Though tourists have complained about the name for close to a decade now, the landlord refuses to change it, a decision that has some local support. “They should never change it because it is part of the heritage of this town and I have drunk there for more than 30 years,” a Welsh newspaper quoted one local as saying in 2008, in a spectacularly unconvincing argument for keeping an offensive name.

I was looking at this logo while the receptionist swiped my card, talked about breakfast times and restaurant hours, and asked if I had any questions.

I did. Was this place haunted?

“Ummm,” she said. “I don’t know. Some people say they see things. It’s like, do you want it to be haunted, or not?”

The woman in Room 7

I left my bag at the front desk and went out with my notebook into a town of nearly 10,000 people. Caernarfon is a stronghold of the nationalist party Plaid Cymru (pronounced: “Plied Camry”) and I was supposed to be writing about Welsh nationalism. Mostly I kept asking everyone about ghosts.

“People do hear sounds—knocks, doors opening,” local historian Emrys Jones told me over a pint in the hotel bar. “There are quite a few ghosts in Caernarfon. You’re not in Room 7, are you?” Room 7, apparently, was home to a lady in a long, light blue dress. The nun, perhaps? A socially conscious ghost silently protesting the hotel name?

Jones was matter-of-fact about the hauntings at Black Boy Inn, more so than I wanted him to be. I wanted him to tell me outlandish tales of the supernatural with a winking grin, the way some older Brits do when putting on American tourists. But in his telling, the spirits were just another part of the neighborhood, as integral to its identity as the ancient walls and the peeling, abandoned storefronts in the center.

Those run-down buildings may also have been a source of their inhabitants’ creepy feelings. In her wonderfully entertaining investigation of the paranormal, Spook: Science Tackles the Afterlife, journalist Mary Roach found that reports of strange sounds, sensations, and ghostly apparitions cluster in places with unusually high levels of electromagnetic fields, or EMF. Earthly problems like ungrounded wires and overloaded sockets can give rise to electromagnetic overloads that can cause strange, sensorial perceptions: visions, sounds, intense fear, a sense of being watched.

The faulty-wiring hypothesis would explain the prevalence of reported hauntings in Britain, a country that combines aging, outdated infrastructure with a decidedly relaxed approach to building maintenance. For months after leaving the UK, I continued to receive emails from the management company of my former London office building, where it appears structurally impossible for the internet, elevators, and plumbing to all be functioning at once.

But a person who suspects that a dead man haunts his local pub probably can’t be deterred by an explanation as mundane as a fuse box.

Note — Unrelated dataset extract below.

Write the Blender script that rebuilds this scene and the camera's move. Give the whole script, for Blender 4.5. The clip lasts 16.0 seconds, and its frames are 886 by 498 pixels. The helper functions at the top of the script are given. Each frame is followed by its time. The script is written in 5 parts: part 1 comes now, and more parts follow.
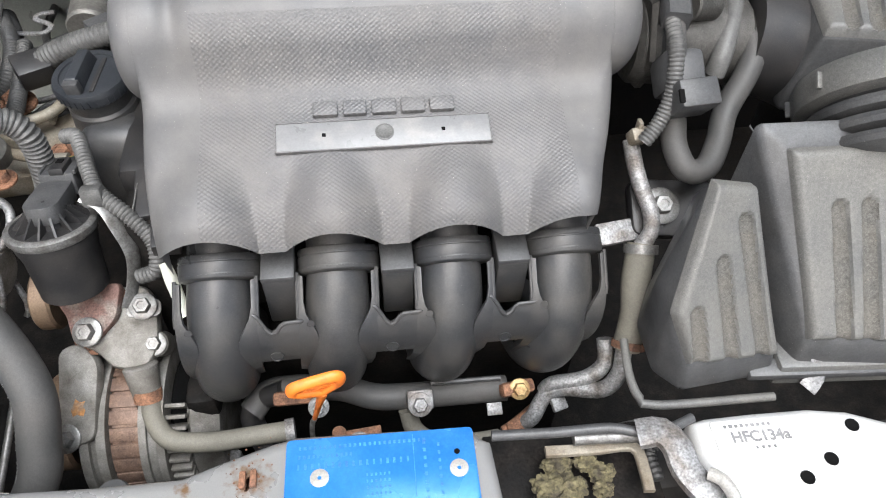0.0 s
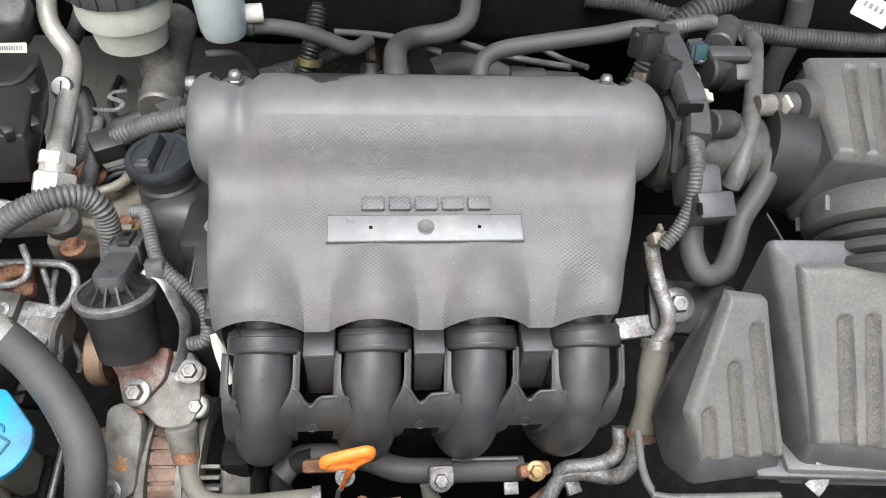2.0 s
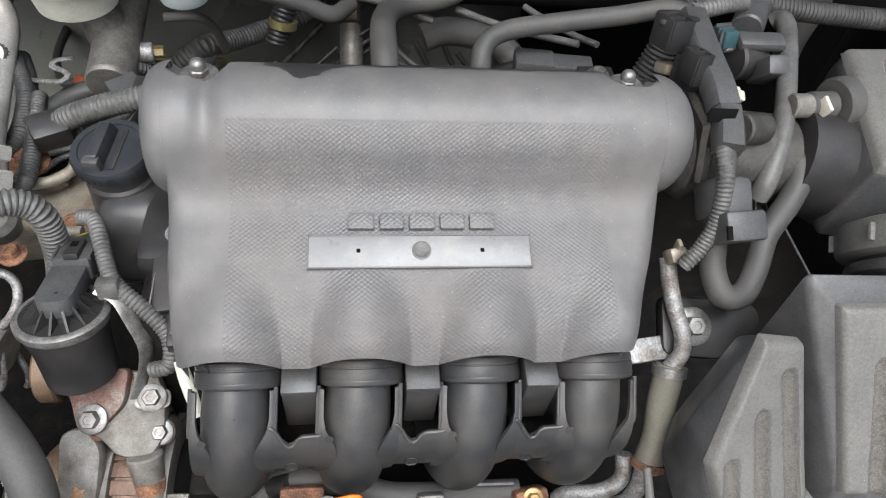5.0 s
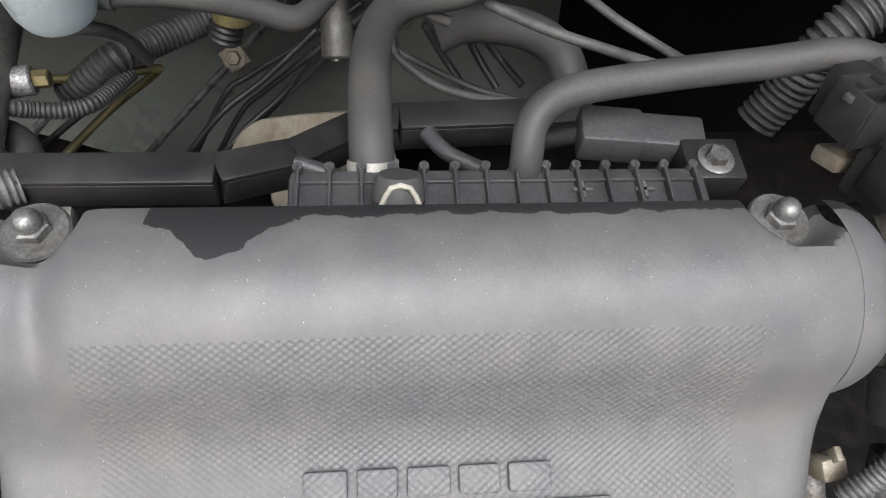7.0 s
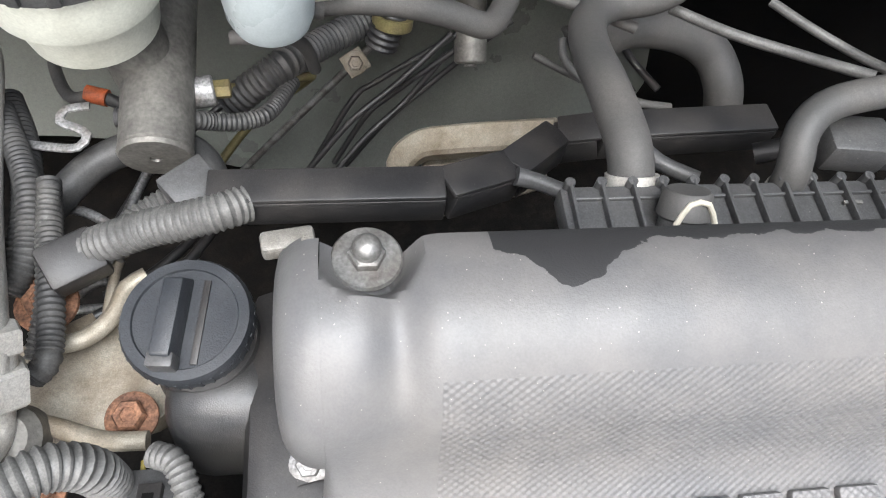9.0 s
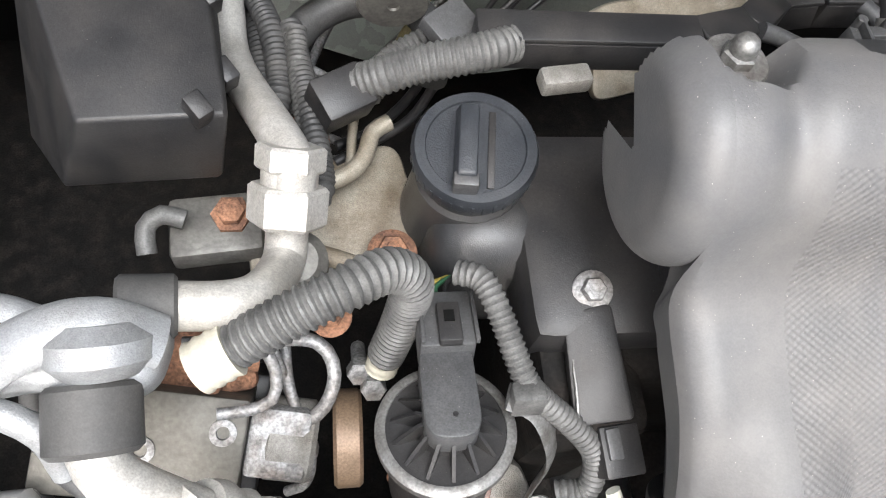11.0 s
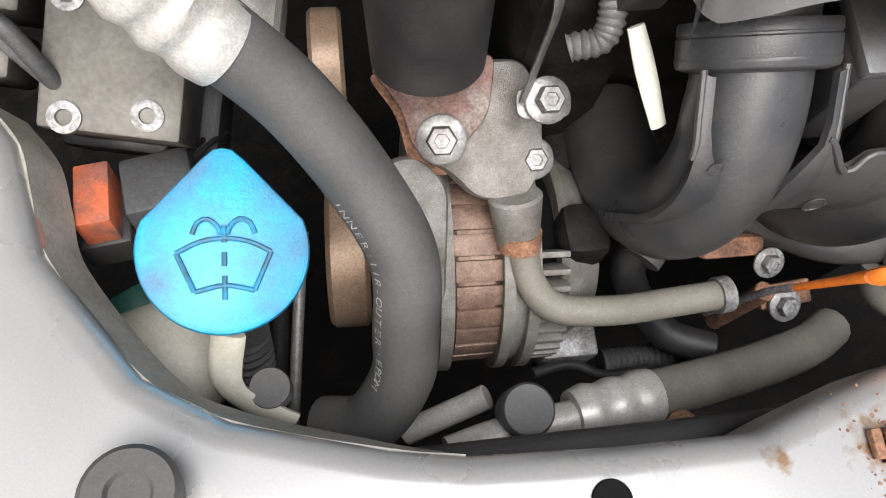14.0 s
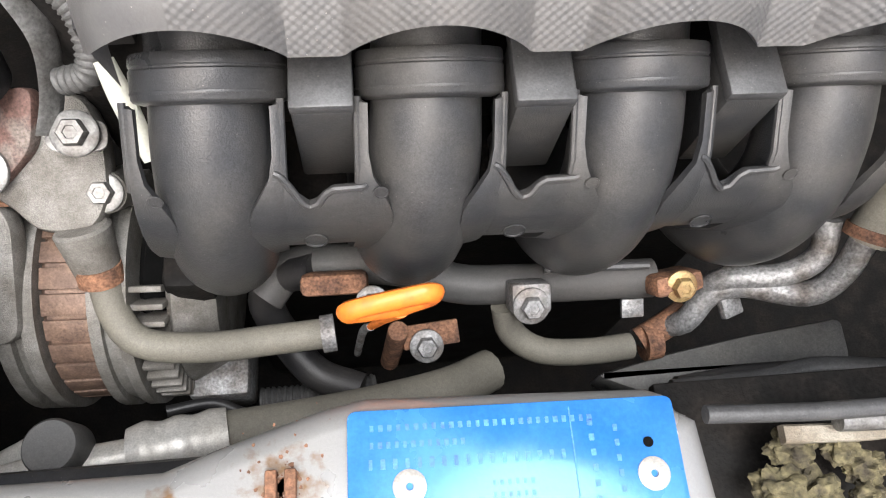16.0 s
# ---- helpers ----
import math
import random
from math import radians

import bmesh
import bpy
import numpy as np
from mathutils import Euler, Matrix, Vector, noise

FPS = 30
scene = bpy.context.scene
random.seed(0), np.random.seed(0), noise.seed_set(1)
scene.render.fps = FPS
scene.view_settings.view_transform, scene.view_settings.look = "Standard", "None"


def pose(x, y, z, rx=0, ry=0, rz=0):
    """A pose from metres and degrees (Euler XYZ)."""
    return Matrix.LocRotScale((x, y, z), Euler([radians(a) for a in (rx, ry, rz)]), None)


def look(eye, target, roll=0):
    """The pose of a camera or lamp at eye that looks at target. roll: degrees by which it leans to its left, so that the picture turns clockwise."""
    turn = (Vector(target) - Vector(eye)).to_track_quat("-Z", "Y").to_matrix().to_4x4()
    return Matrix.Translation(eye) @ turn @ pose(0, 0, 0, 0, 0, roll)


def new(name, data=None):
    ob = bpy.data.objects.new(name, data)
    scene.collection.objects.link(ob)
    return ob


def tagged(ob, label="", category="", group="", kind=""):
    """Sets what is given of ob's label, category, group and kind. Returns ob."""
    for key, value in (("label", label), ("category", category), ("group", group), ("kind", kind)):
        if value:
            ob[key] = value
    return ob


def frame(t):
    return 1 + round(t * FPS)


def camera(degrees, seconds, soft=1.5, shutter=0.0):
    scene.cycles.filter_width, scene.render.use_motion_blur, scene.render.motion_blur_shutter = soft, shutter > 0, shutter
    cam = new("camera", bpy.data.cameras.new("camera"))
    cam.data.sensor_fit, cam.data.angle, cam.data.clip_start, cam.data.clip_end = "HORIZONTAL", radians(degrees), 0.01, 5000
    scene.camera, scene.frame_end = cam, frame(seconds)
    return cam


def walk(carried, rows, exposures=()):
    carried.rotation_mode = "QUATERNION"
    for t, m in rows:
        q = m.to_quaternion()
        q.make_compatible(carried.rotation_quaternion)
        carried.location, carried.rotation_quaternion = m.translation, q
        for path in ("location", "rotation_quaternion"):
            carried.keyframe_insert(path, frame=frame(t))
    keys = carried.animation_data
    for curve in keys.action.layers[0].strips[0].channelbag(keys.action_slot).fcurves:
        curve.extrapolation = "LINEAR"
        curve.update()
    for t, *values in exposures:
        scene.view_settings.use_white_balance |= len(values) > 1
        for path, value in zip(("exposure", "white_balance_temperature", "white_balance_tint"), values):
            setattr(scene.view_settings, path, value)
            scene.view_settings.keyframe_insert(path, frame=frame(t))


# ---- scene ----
cam = camera(64.7, 16.0, soft=1.1)
PATH = [
    (0, (0.006, 0.021, 1.213), (0.212, 1.328, -0.288), 2.5),
    (0.5, (0.009, 0.029, 1.223), (0.176, 1.354, -0.265), 1.9),
    (1, (-0.003, 0.028, 1.237), (0.177, 1.412, -0.195), 3.7),
    (1.5, (-0.009, 0.019, 1.247), (0.164, 1.431, -0.158), 4.6),
    (2, (-0.008, 0.013, 1.253), (0.162, 1.44, -0.139), 4.2),
    (2.5, (-0.013, 0.012, 1.251), (0.163, 1.441, -0.137), 4.1),
    (3, (-0.013, 0.012, 1.253), (0.158, 1.441, -0.136), 4.2),
    (3.2, (-0.013, 0.011, 1.251), (0.152, 1.446, -0.132), 4.0),
    (5.3, (-0.018, 0.115, 1.251), (0.237, 1.375, -0.281), 8.5),
    (5.5, (-0.005, 0.131, 1.229), (0.215, 1.48, -0.23), 7.8),
    (6, (-0.001, 0.2, 1.221), (0.164, 1.463, -0.321), 6.8),
    (6.5, (0.003, 0.266, 1.211), (0.174, 1.382, -0.44), 6.7),
    (7, (0.003, 0.309, 1.2), (0.202, 1.299, -0.526), 8.7),
    (7.5, (0.001, 0.337, 1.19), (0.153, 1.236, -0.59), 6.5),
    (8, (-0.021, 0.349, 1.184), (0.124, 1.241, -0.601), 6.3),
    (8.5, (-0.062, 0.346, 1.184), (0.134, 1.275, -0.577), 8.5),
    (9, (-0.11, 0.33, 1.186), (0.154, 1.308, -0.539), 11.1),
    (9.2, (-0.132, 0.325, 1.185), (0.153, 1.326, -0.523), 11.8),
    (11.3, (-0.237, 0.288, 1.142), (0.067, 1.106, -0.658), 17.3),
    (11.5, (-0.242, 0.282, 1.13), (0.079, 1.076, -0.678), 18.0),
    (12, (-0.245, 0.262, 1.113), (0.065, 0.996, -0.722), 18.7),
    (12.5, (-0.246, 0.241, 1.102), (0.076, 0.944, -0.742), 19.9),
    (13, (-0.242, 0.218, 1.084), (0.069, 0.91, -0.766), 19.6),
    (13.5, (-0.235, 0.198, 1.068), (0.043, 0.862, -0.798), 17.7),
    (14, (-0.219, 0.182, 1.06), (0.019, 0.85, -0.81), 14.1),
    (14.5, (-0.182, 0.17, 1.063), (0.017, 0.874, -0.799), 10.8),
    (15, (-0.138, 0.167, 1.067), (0.061, 0.891, -0.787), 10.3),
    (15.5, (-0.089, 0.166, 1.07), (0.106, 0.921, -0.773), 9.2),
    (16, (-0.038, 0.162, 1.071), (0.175, 0.946, -0.756), 10.9),
]
walk(cam, [(t, look(eye, target, roll)) for t, eye, target, roll in PATH], [(0, 1.2, 6300, 9.5), (2.5, 1.17, 6300, 9.5), (3, 1.15, 6300, 9.5), (5.5, 0.9, 6300, 9.5), (6, 0.72, 6300, 9.5), (6.5, 0.72, 6300, 9.5), (7, 1.0, 6300, 9.5), (7.5, 1.2, 6300, 9.5), (8, 1.38, 6300, 9.5), (9, 1.66, 6300, 9.5), (11.5, 1.42, 6400, 10), (12.5, 1.36, 6450, 10.5), (14.5, 1.18, 6550, 11.5), (16, 1.33, 6550, 11.5)])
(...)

To skeptics, EMF causes disruptions that our brains perceive as ghosts. To believers, ghosts give rise to EMF.

So why do we still believe?

Visitors from another time would likely be more terrified of our world than we are of them. Even in tiny Caernarfon, modern life has reached a level of convenience that borders on the magical. Walk into a room and lights turn on by themselves. Lift a key card to the hotel door, and a deadbolt snaps back as if pulled by an unseen hand.

The human brain is wired to discern patterns and narratives in random events, to perceive faces in abstract images, and we are easily primed. Telling guests that a hotel is haunted itself inspires more haunting reports. Roach notes that the peak of the British Victorians’ obsession with spiritualism, séances, and the otherworldly coincided with the widespread adoption of electricity.

“The generation that so readily embraced spiritualism,” she writes, “was the same generation that had been asked to accept such seeming witchery as electricity, telegraphy, radio waves, and telephonic communications—disembodied voices mysteriously traveling through space and emerging from a ‘receiver’ hundreds of miles distant. . . . Viewed in this context, the one unfathomable phenomenon must have seemed no more unbelievable than the other.”

Maybe the sheer depth of history in Britain incubates the ghosts in our imaginations. Maybe to some people, unseen beings are less frightening than the prospect that there is no world on the other side from which we might one day return to poke fun at the living. Maybe we feel less like temporary interlopers along the Roman roads leading to medieval walls encircling Regency-era high streets, if we can convince ourselves that we are just one of several lifetimes living concurrently alongside one another.

That night, a different clerk led me out of the inn’s thick-walled main building to a newer block of rooms in the back. Room 7 and its incorporeal occupant were in the older house. The lady in blue would have to cross a parking lot to get to me. This was comforting.

Business travel as usual

I would like to describe here a life-altering encounter with a messenger from another world. There wasn’t one. I got in bed, ate a Crunchie bar, watched a re-run of The Millionaire Matchmaker, and fell asleep. I returned to London without having seen a single ghost. I don’t think there were any, and if there were maybe they saw I was tired and decided to leave me alone.

A few days later, back in my apartment, I plugged my camera into a laptop and scrolled through photos I’d taken as visual notes in the thick-walled inn.

And there they were.

Orbs.

To the lay person, orbs are the blob-like spots on photographs caused by dust reflections on the camera lens, frequently a hallmark of amateur photographers. In the more credulous corners of the paranormal Internet, they are undeniable photographic evidence of ghosts.

Green orbs indicate the presence of a human spirit, a website with lots of pop-up ads informed me. The ones in my photos were a soft jade color. They hovered in a dark and narrow hallway, near a sign pointing to the reception desk. They hugged the wall, as if trying to let others pass, polite and slightly apologetic, even from the beyond.